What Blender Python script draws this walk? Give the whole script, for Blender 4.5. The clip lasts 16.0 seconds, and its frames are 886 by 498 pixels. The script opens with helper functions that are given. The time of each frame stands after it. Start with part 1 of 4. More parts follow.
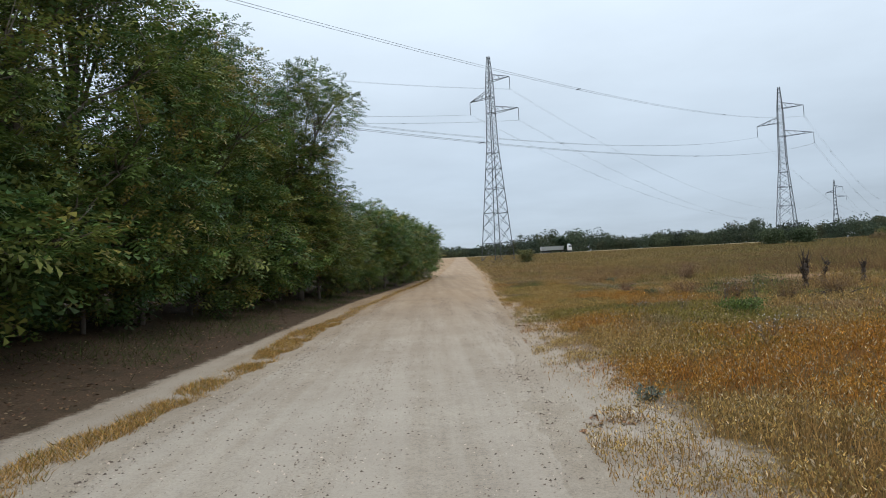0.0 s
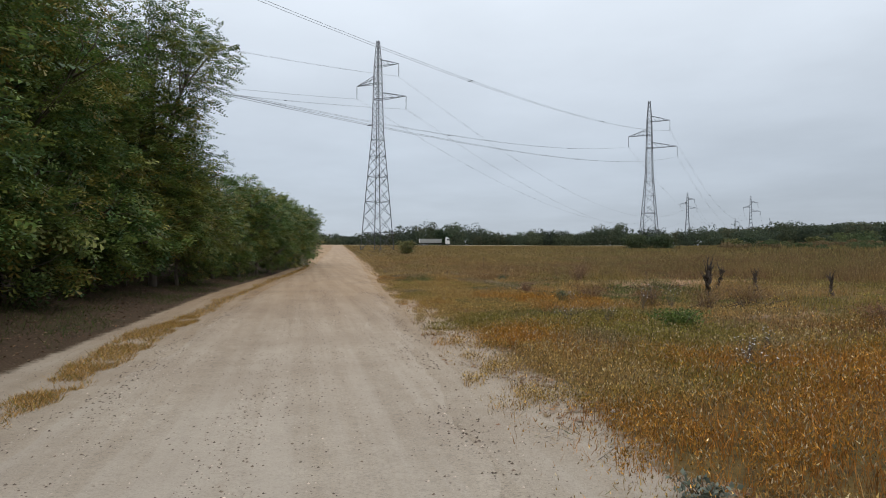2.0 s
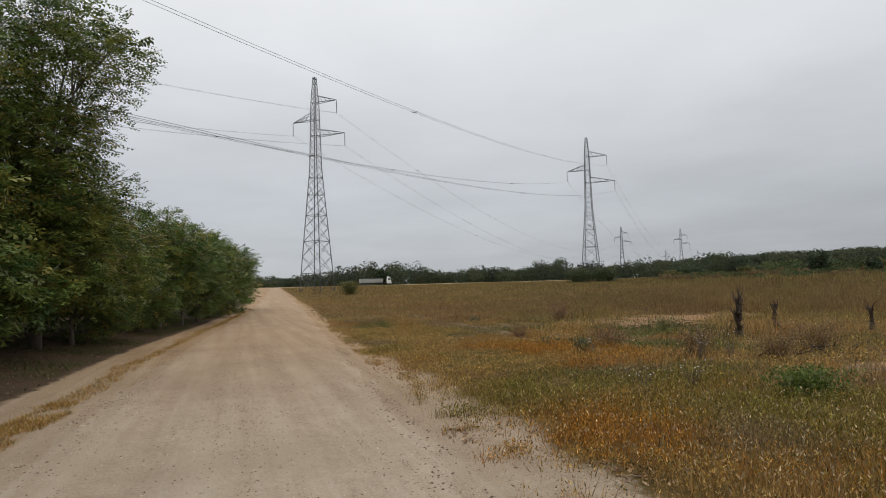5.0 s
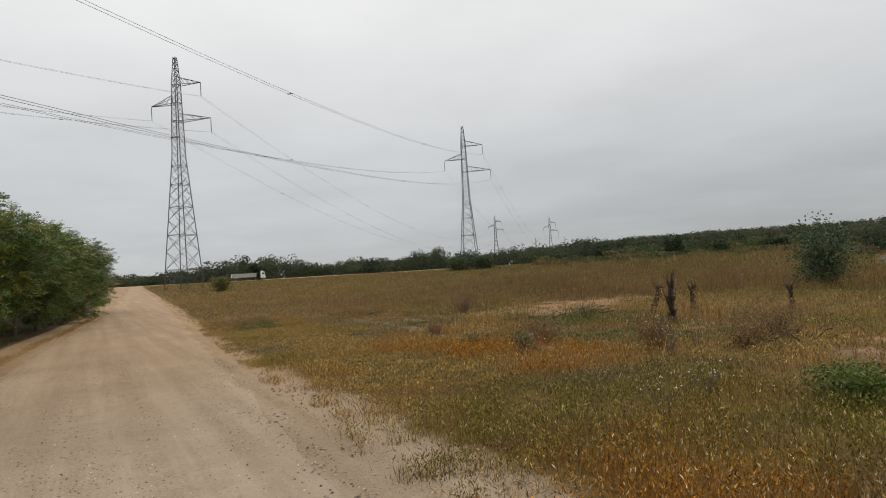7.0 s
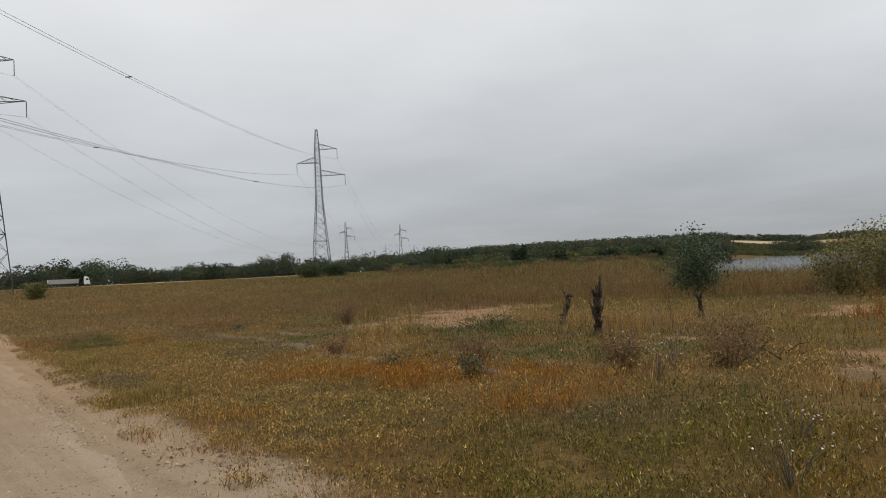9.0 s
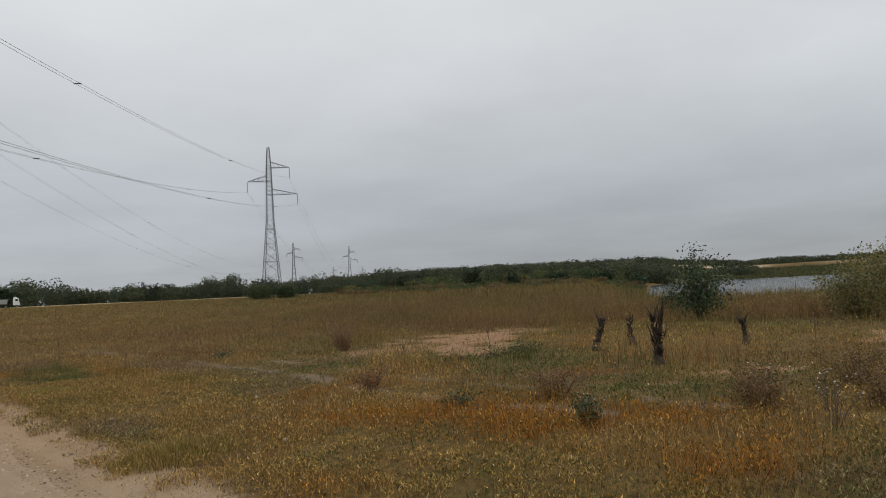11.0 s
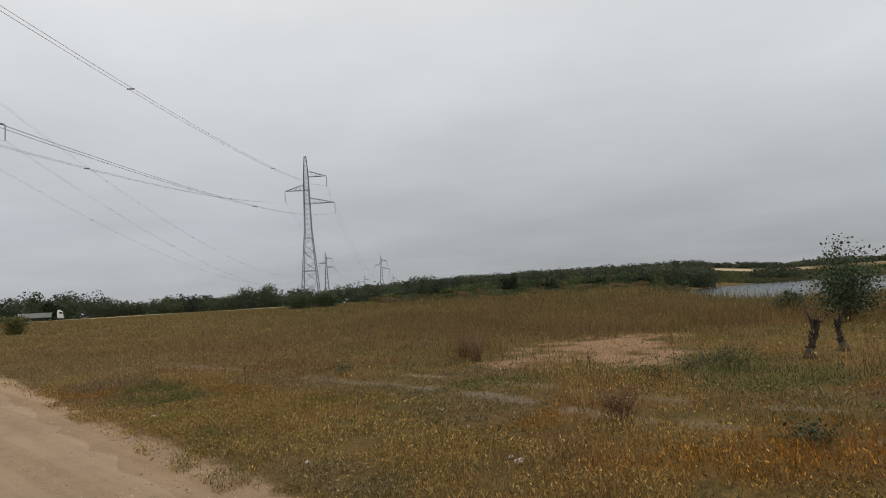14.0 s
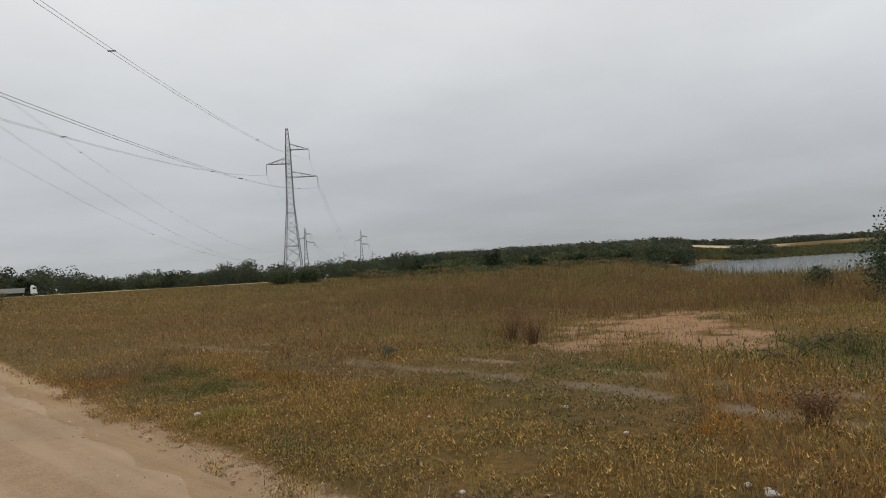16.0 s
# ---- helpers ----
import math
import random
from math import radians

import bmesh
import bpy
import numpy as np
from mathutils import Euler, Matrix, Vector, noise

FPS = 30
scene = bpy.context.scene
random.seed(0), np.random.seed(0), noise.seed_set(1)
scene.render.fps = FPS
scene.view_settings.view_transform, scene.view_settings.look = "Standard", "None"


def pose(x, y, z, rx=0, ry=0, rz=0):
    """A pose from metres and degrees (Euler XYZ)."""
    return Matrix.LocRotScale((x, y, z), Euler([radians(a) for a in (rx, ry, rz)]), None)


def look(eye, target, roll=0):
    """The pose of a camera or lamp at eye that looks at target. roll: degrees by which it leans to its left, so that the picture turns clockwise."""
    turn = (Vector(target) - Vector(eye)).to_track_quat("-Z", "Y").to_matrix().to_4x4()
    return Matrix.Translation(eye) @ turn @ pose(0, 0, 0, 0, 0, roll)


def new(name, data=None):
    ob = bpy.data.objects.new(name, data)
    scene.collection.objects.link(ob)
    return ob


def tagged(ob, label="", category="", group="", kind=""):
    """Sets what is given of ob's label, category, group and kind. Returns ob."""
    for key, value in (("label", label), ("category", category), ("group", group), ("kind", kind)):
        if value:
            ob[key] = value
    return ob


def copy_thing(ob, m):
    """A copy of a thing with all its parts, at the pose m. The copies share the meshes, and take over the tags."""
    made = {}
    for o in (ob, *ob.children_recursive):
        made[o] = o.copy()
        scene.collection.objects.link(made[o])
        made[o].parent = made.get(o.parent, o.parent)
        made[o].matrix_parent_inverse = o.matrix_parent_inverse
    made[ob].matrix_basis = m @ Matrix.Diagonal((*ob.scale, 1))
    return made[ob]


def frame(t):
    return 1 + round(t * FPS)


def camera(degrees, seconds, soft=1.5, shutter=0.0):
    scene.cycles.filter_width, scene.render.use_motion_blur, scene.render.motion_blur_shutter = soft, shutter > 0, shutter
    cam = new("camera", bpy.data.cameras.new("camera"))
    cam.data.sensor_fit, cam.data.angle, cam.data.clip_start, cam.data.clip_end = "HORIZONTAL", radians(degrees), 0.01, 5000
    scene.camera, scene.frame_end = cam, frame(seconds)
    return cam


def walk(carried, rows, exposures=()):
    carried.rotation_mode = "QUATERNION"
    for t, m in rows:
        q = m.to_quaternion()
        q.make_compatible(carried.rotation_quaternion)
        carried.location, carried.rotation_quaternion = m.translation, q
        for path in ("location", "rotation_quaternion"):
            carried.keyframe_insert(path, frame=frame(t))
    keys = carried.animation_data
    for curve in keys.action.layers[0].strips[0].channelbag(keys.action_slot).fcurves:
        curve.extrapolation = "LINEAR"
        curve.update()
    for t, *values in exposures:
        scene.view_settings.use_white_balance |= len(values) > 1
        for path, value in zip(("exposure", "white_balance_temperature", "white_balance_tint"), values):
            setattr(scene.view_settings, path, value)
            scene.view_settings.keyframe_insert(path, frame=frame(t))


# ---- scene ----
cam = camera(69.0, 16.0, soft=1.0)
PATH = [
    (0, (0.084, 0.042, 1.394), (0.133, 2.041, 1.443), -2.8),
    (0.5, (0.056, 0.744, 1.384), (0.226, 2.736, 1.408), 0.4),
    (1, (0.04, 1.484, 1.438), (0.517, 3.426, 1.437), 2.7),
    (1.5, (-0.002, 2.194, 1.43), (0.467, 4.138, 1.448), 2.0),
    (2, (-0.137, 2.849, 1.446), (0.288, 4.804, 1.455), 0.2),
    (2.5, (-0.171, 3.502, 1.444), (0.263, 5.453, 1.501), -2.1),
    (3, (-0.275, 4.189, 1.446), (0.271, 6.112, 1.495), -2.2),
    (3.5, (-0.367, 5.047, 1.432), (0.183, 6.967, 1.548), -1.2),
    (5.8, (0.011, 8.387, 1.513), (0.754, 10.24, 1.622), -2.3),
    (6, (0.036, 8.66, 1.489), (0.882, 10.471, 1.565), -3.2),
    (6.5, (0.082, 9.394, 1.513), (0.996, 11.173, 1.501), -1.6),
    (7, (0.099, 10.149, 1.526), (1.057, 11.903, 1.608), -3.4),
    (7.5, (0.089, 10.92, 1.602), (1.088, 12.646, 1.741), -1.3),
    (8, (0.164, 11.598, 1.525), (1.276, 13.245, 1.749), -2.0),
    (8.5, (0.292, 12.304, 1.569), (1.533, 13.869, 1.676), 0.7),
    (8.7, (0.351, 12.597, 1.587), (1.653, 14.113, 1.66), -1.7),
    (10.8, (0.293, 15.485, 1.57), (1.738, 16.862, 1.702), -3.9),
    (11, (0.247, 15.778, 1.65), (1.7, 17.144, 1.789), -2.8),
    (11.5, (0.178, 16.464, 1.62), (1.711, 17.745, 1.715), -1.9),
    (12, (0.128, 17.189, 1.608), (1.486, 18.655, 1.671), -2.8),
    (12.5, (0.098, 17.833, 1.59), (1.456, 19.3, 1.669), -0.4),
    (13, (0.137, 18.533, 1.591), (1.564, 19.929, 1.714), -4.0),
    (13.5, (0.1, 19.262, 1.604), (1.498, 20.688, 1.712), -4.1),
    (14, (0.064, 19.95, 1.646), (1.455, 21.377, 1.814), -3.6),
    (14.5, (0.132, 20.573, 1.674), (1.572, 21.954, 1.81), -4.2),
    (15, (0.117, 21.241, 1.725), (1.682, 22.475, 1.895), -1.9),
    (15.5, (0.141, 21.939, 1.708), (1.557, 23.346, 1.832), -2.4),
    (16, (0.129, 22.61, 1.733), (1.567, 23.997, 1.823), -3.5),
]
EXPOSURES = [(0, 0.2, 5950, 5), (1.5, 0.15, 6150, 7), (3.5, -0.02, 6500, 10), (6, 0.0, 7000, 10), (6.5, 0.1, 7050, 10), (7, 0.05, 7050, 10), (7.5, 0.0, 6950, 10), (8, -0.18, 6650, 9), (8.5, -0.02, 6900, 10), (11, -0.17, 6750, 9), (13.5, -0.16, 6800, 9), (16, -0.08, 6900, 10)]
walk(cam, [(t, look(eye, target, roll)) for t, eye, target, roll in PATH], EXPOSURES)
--
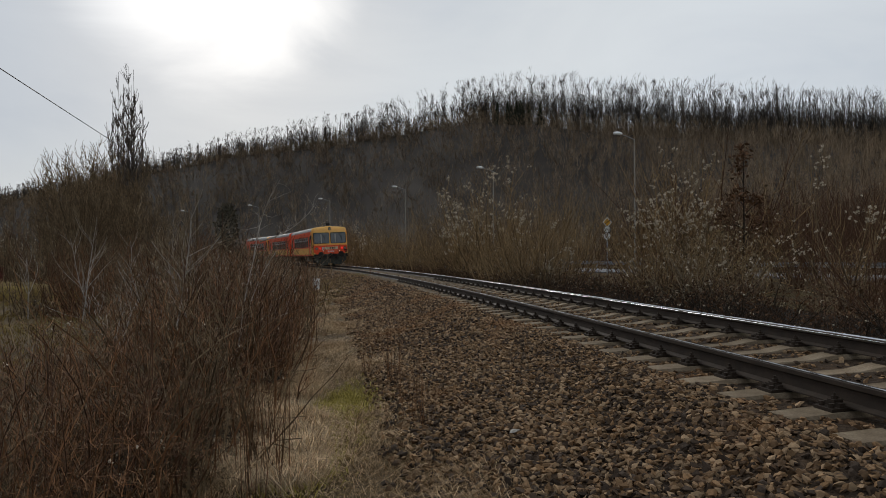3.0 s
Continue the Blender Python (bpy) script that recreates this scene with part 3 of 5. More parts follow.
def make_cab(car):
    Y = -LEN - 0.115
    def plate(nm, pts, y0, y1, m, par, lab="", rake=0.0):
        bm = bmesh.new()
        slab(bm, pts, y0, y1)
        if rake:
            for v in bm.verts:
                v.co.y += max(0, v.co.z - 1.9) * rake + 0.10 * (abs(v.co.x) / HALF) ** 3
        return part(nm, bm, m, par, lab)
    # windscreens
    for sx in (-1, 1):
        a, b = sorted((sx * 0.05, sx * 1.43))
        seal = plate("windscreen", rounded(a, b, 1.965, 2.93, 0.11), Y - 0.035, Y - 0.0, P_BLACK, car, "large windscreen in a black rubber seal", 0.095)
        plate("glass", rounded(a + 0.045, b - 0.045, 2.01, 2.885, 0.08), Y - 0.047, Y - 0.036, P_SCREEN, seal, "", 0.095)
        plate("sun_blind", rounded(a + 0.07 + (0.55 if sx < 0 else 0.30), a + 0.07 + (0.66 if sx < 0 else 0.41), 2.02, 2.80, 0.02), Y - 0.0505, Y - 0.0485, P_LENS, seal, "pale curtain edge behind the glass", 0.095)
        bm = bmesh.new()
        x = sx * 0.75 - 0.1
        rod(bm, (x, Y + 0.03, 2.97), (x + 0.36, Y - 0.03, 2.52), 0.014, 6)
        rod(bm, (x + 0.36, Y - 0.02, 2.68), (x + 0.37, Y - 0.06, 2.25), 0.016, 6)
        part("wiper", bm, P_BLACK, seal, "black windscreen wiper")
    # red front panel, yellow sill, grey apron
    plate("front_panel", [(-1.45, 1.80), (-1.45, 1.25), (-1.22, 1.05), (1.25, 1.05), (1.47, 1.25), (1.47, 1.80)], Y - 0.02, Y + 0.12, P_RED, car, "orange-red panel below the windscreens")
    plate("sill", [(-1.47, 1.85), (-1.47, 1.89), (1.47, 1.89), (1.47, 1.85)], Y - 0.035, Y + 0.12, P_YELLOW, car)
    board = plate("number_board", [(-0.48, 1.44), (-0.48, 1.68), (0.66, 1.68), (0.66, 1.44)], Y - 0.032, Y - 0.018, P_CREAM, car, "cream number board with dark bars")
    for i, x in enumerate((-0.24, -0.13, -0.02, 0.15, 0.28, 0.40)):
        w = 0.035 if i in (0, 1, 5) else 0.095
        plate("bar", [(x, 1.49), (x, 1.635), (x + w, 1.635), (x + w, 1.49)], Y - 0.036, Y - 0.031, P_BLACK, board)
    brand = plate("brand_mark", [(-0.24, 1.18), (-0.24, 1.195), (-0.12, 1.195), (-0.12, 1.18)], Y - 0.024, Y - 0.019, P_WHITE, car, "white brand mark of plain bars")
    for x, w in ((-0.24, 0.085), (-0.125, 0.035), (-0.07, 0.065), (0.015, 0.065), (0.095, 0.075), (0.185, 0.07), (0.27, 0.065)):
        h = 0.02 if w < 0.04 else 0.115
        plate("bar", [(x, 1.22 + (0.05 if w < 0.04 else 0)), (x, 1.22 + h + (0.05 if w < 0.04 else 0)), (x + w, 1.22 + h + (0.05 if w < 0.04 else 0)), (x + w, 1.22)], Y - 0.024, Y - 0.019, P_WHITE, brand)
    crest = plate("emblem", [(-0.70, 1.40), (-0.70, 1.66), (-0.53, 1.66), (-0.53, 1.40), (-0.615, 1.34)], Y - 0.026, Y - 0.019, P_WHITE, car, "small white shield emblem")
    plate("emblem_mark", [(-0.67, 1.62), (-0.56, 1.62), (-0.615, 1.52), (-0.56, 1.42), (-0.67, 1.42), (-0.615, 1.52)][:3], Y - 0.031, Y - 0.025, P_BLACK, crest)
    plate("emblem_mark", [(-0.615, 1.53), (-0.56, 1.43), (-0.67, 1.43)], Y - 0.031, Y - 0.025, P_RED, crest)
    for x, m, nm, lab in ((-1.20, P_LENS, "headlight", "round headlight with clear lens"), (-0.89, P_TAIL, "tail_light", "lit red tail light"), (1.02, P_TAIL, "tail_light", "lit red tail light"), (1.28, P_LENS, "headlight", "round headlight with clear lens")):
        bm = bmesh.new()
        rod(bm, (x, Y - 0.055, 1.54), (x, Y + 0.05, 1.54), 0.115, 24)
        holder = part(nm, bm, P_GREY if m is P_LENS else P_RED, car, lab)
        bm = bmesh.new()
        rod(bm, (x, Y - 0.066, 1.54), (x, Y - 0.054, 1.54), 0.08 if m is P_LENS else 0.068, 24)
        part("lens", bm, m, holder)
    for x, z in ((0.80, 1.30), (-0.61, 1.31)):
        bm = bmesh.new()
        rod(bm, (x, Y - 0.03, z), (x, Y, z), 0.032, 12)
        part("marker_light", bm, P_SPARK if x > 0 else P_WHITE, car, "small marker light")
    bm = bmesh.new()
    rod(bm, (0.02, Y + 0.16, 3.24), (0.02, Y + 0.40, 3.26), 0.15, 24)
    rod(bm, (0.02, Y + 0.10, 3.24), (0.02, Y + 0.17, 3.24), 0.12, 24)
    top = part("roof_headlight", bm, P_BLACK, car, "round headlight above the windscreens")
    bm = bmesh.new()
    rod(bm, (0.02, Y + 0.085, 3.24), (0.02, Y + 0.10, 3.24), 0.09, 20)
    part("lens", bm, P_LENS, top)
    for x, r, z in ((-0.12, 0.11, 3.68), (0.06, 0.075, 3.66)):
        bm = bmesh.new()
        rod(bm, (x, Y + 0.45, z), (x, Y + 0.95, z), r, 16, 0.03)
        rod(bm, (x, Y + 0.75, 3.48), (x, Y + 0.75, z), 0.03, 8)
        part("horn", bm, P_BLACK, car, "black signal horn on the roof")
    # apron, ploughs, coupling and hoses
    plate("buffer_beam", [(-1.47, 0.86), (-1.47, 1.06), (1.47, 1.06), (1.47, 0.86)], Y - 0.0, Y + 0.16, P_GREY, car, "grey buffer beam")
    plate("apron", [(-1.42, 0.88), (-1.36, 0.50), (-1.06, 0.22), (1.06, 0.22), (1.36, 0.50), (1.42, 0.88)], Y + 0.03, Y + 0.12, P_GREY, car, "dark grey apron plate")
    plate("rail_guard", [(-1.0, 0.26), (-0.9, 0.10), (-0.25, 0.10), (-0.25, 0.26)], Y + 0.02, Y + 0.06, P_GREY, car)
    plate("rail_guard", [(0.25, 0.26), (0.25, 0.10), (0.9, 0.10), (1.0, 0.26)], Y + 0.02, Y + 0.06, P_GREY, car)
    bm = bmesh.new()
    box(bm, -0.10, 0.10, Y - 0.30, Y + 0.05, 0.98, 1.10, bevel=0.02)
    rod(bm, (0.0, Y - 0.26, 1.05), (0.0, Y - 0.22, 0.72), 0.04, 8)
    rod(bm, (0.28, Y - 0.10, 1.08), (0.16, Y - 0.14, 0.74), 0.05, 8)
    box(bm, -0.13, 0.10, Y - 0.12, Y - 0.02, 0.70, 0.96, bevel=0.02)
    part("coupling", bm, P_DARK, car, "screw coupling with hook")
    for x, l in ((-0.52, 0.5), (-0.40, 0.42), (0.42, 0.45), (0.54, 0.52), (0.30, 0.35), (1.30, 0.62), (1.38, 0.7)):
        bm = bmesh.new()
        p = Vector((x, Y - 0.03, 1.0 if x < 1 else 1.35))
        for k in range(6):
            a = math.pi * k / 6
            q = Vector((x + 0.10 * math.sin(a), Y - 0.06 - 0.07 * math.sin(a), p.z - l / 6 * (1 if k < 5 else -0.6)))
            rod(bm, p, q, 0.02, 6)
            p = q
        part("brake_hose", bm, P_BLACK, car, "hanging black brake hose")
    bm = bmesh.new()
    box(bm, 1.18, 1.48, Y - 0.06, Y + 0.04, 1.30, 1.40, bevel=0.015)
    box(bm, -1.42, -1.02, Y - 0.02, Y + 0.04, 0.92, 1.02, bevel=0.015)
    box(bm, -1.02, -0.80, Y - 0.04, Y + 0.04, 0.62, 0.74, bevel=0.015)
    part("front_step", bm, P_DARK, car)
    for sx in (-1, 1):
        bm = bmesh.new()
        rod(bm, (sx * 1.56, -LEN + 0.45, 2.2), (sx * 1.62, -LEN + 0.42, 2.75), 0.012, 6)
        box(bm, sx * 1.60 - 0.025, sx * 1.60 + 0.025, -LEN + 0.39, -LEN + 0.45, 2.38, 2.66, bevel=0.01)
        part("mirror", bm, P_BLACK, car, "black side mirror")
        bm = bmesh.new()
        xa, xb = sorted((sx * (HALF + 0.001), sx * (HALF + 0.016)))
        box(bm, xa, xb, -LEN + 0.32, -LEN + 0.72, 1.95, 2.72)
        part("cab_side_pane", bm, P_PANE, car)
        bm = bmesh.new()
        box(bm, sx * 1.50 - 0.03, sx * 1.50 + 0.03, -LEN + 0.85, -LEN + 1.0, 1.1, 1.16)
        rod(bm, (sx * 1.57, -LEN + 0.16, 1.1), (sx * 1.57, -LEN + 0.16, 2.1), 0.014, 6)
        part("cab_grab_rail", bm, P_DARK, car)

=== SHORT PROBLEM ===
Going down the listing above, begin printing at the line with "carried.location, carried.rotation_quaternion = m.translation, q" and finish with the line with "scene.view_settings.keyframe_insert(path, frame=frame(t))", exactly as they appear.

=== RESPONSE TO THE TASK ===
        carried.location, carried.rotation_quaternion = m.translation, q
        for path in ("location", "rotation_quaternion"):
            carried.keyframe_insert(path, frame=frame(t))
    keys = carried.animation_data
    for curve in keys.action.layers[0].strips[0].channelbag(keys.action_slot).fcurves:
        curve.extrapolation = "LINEAR"
        curve.update()
    for t, *values in exposures:
        scene.view_settings.use_white_balance |= len(values) > 1
        for path, value in zip(("exposure", "white_balance_temperature", "white_balance_tint"), values):
            setattr(scene.view_settings, path, value)
            scene.view_settings.keyframe_insert(path, frame=frame(t))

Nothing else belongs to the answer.